There have been many experiments to show that humans (and animals) love to attach explanations to what they observe. This is how they manage to navigate through the world. And this is how superstitions arise. The most famous experiment in this genre is where pigeons were given food at random times, which lead to each of the pigeons picking up superstitions. For example, one would rotate it's head in a particular way when it wanted food, as it had experienced such an action leading to food being delivered before.

Superstitions are essentially behaviours that we expect to lead to some consequences where we assume a causal relationship when there isn't actually one. Thus, we knock on wood when someone compliments us, or stop in our tracks when a black cat crosses our path.

Dealing with data leads to a lot of superstitions as well.

I've seen conclusions being drawn at companies where certain observed consequences are simply being explained after the fact and being treated as 'validated with data'.

We only validate something with data when we hypothesize first, design an experiment to test it and then collect and analyze the data coming out of that experiment.
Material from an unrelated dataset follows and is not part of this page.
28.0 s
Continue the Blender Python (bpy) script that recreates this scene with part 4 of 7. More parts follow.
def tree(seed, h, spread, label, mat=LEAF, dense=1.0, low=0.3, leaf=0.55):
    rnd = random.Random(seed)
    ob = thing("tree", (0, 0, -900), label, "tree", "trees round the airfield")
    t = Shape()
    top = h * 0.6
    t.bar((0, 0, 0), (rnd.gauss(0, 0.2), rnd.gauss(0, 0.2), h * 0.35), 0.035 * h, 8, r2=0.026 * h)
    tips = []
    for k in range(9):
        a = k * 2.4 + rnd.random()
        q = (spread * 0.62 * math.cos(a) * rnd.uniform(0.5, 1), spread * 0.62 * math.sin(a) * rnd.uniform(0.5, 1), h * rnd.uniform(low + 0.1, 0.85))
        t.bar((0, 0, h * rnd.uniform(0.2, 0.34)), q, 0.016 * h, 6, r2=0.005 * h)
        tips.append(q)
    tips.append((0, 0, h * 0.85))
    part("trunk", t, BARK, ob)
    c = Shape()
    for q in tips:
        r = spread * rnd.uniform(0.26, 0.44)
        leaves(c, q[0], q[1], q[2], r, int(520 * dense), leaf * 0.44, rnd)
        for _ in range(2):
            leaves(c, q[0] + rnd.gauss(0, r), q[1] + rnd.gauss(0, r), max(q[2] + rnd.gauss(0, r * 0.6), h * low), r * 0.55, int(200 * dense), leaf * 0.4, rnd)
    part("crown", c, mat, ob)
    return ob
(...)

When we explain consequences after the fact with collected data, we are merely drawing hypotheses.

And yet, I've seen smart people confusing the two, making presentations and defining their future product strategy this way.

In product management and in life, if we fail to cut through the noise and scientifically arrive at causal relationships, we might simply be hacking away at the noise and thinking that we are being data-driven when we will only be data-driven in air quotes.